Alliance Institute for Mission
- Established: 1971
- Affiliations: Christian & Missionary Alliance of Australia
- Director: Peter Laughlin
- Location: Waramanga, Canberra, Australia
- Website: www.allianceinstitute.com.au

= Alliance Institute for Mission =

Alliance Institute for Mission is an evangelical Christian theological institute based in Rhodes, New South Wales, Sydney, Australia. It is affiliated with the Christian & Missionary Alliance of Australia.

== History ==
In 1971, the Board of Managers of the Christian & Missionary Alliance of Australia established a TEE Programme which was named The Alliance College of Theology in 1971 in Canberra. Fifteen students were enrolled – three in Canberra, seven in Melbourne and five in Sydney.
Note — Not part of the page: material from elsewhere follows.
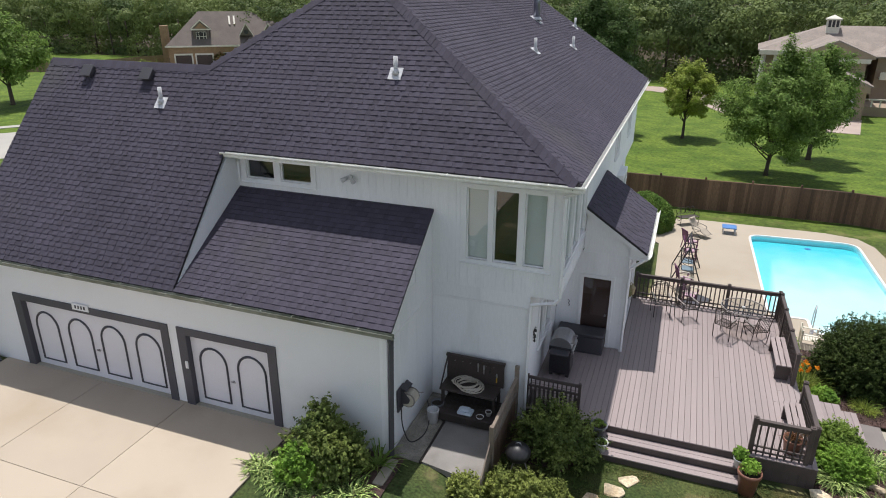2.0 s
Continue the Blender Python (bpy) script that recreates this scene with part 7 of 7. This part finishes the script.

Land was purchased at 81 Namatjira Drive, Waramanga in Canberra and the Alliance College of Theology was opened on November 20, 1977. By then, there were now full-time and part-time students attending the College as well as the continuing TEE Programme.

The College introduced a self-accredited 4 year Bachelor of Theology programme and for over 20 years effectively trained men and women for Christian ministry both within Australia and overseas. In the late 1990s, the then Director, Rev Russell Warnken, negotiated with the Sydney College of Divinity to establish an accredited 3 year Bachelor of Theology Programme at the College. This was a very successful partnership and raised both the profile and academic standard of the College.

In late 2006 the College went through a review of its ministry, its effectiveness, the needs of the churches, and how best to move into the future. Given the size of the C&MA in Australia and our ethnic and cultural diversity, there were many issues to consider in order to most effectively prepare men and women for service in the kingdom of God.

As a result of this review, a new model for ministry training was established in February 2007. Under the leadership of Rev Ming Leung and his Deputy Director Diana Williams, the College Programme sought to connect ministry training and the local church together. A partnership has been established with the Australian College of Ministries.

In 2017, the school became a member of the Australian College of Ministries and was renamed Alliance Institute for Mission.